When it comes to commodity trading, few words are more serious in an investor’s vocabulary than contango. This phenomenon has been known to burn a hole in positions and cause problems for those who were not amply prepared. By definition, contango is the process whereby near month futures are cheaper than those expiring further into the future, creating an upward sloping curve for future prices over time. The reason behind this is most often attributed to storage costs; storing barrels of oil or bushels of corn isn’t cheap and the costs have to be passed down the line. Below, we outline three commodities currently exhibiting contango to help keep investors up to date on the current futures environment [see also Jim Rogers Says: Buy Commodities Now, Or You’ll Hate Yourself Later].
Copper futures, which are among the most popular in the world, are facing a steep upward slope that refuses to let up until February of 2014. This may imply that markets are assuming a further recovery in the construction and industrial sectors of the world, but that may still be a ways off. Recent news has begun to call into question the growth of emerging nations like China and India (both of whom are major consumers of the metal) so this futures curve could get turned on its head in a hurry.

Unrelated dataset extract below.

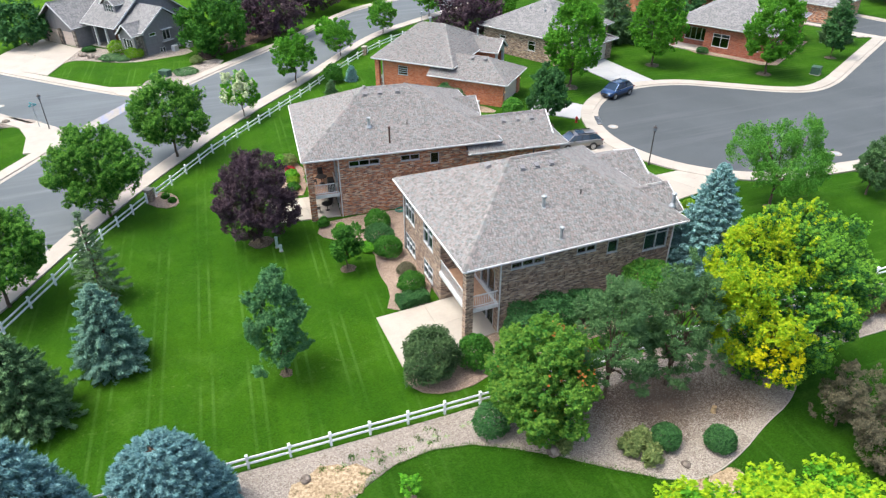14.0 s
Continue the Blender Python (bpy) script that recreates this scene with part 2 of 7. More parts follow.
BRICK_MIX = brick_material("red_brown_brick", [(0.15, 0.080, 0.060), (0.42, 0.165, 0.082), (0.56, 0.36, 0.235), (0.30, 0.21, 0.165), (0.50, 0.205, 0.095), (0.62, 0.45, 0.32), (0.33, 0.125, 0.066)], (0.34, 0.28, 0.24))
BRICK_ORANGE = brick_material("orange_brick", [(0.36, 0.115, 0.055), (0.48, 0.17, 0.08), (0.42, 0.14, 0.065), (0.52, 0.21, 0.11)], (0.38, 0.26, 0.20))
SHINGLE = shingle_material("grey_brown_shingle", [(0.141, 0.138, 0.132), (0.203, 0.196, 0.188), (0.240, 0.207, 0.192), (0.176, 0.198, 0.194), (0.285, 0.276, 0.261), (0.192, 0.163, 0.153), (0.236, 0.243, 0.233)])
SHINGLE_BASE = plain("roof_underlay", (0.075, 0.072, 0.07), 0.9)
SHINGLE_FAR = shingle_material("grey_shingle", [(0.165, 0.168, 0.168), (0.215, 0.217, 0.216), (0.255, 0.254, 0.250)])
SHINGLE_BROWN = shingle_material("brown_shingle", [(0.115, 0.088, 0.078), (0.14, 0.107, 0.094), (0.165, 0.126, 0.11)])
WHITE = plain("white_trim", (0.60, 0.61, 0.61), 0.5)
VINYL = plain("white_vinyl", (0.80, 0.82, 0.84), 0.35, vary=0.06)
TRIM = plain("grey_trim", (0.46, 0.48, 0.50), 0.6)
TAUPE = plain("taupe_door_paint", (0.56, 0.475, 0.41), 0.55, vary=0.05)
DOOR_WHITE = plain("white_door_paint", (0.85, 0.88, 0.92), 0.5, vary=0.05)
DOOR_BROWN = plain("brown_door_paint", (0.16, 0.07, 0.045), 0.5)
METAL = plain("galvanised_metal", (0.36, 0.40, 0.42), 0.45, 0.6)
METAL_DARK = plain("dark_metal", (0.05, 0.045, 0.045), 0.45, 0.3)
METAL_BROWN = plain("brown_metal", (0.10, 0.06, 0.05), 0.5, 0.2)
VENT = plain("vent_paint", (0.20, 0.20, 0.205), 0.6)
GLASS = glass_material()
BLIND = plain("window_blind", (0.15, 0.185, 0.215), 0.8)
# sheet colour behind dark panes; on the back wall it paints reflected sky
TEAL_BACKING = plain("teal_pane_backing", (0.06, 0.12, 0.12), 0.7)
WIN_GREY = plain("grey_window_frame", (0.44, 0.46, 0.47), 0.5)
SOLDIER_TAN = single_brick_material("tan_soldier_brick", [(0.13, 0.09, 0.07), (0.26, 0.18, 0.135), (0.38, 0.28, 0.205), (0.21, 0.165, 0.14)])
SOLDIER_RED = single_brick_material("red_soldier_brick", [(0.17, 0.09, 0.065), (0.37, 0.16, 0.085), (0.44, 0.26, 0.16), (0.28, 0.14, 0.08)])
DECK = plain("deck_board_tan", (0.42, 0.26, 0.17), 0.7)
OLIVE = plain("olive_siding", (0.155, 0.165, 0.115), 0.75)
GREY_SIDING = plain("grey_siding", (0.205, 0.20, 0.205), 0.75)
STONE = gravel_material("rubble_stone", (0.42, 0.36, 0.30), (0.28, 0.24, 0.20), (0.15, 0.12, 0.10), 3.0)
BARK = plain("bark", (0.13, 0.095, 0.07), 0.95, vary=0.4, scale=8)
TIMBER = plain("weathered_timber", (0.36, 0.335, 0.29), 0.85, vary=0.3)
STONE_TAN = plain("sandstone", (0.55, 0.40, 0.22), 0.85, vary=0.3)
RUBBER = plain("tyre_rubber", (0.025, 0.025, 0.027), 0.8)
GREEN_PLASTIC = plain("green_plastic", (0.01, 0.22, 0.16), 0.4)
GREEN_BOX = plain("green_utility_paint", (0.05, 0.10, 0.07), 0.5)
PALE_GREEN = plain("pale_green_plastic", (0.42, 0.52, 0.46), 0.5)
RED_PAINT = plain("red_paint", (0.35, 0.02, 0.02), 0.4)
LAMP_GLASS = plain("lamp_glass", (0.14, 0.17, 0.20), 0.15)
TEAL_SIGN = plain("teal_sign_paint", (0.0, 0.26, 0.30), 0.4)
SIGN_RED = plain("red_sign_paint", (0.45, 0.02, 0.03), 0.4)
BRICK_DARK_RED = brick_material("dark_red_brick", [(0.20, 0.065, 0.04), (0.29, 0.095, 0.055), (0.36, 0.125, 0.07), (0.25, 0.085, 0.055)], (0.30, 0.22, 0.18))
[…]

Gold has long been the world’s favorite metal as it has been used as a store of value and a safe haven for quite some time. But in recent years, gold’s uses have added “speculative instrument” to an already impressive resume. Now, many traders like to utilize gold to make bets on markets as well as action from the Fed and central banks around the world. Currently, gold futures are sitting in contango through June of 2018, as far out as they are offered. It seems that a third round of quantitative easing and historical momentum have figured in a massive appreciation for gold in the coming years, now the only question that is left is whether you buy in to that theory or not. Of course, if contango bothers you, the physically-backed SPDR Gold Trust (GLD) is always a good alternative [for more commodity news subscribe to our free newsletter].
The other precious metal, silver is often overshadowed by the performance and prevalence of gold. In reality, this white metal is a much more practical option than its precious counterpart as silver has a hefty presence in the industrial world and is also considered a safe haven investment; all at a relatively low price tag to boot. Currently, silver is faced with contango all the way through December of 2013, giving investors a year and a half to consider a position. Those too shy to dabble in futures are always welcome to try the iShares Silver Trust (SLV) which tracks physical bullion [see also 25 Ways To Invest In Silver].
Disclosure: No positions at time of writing.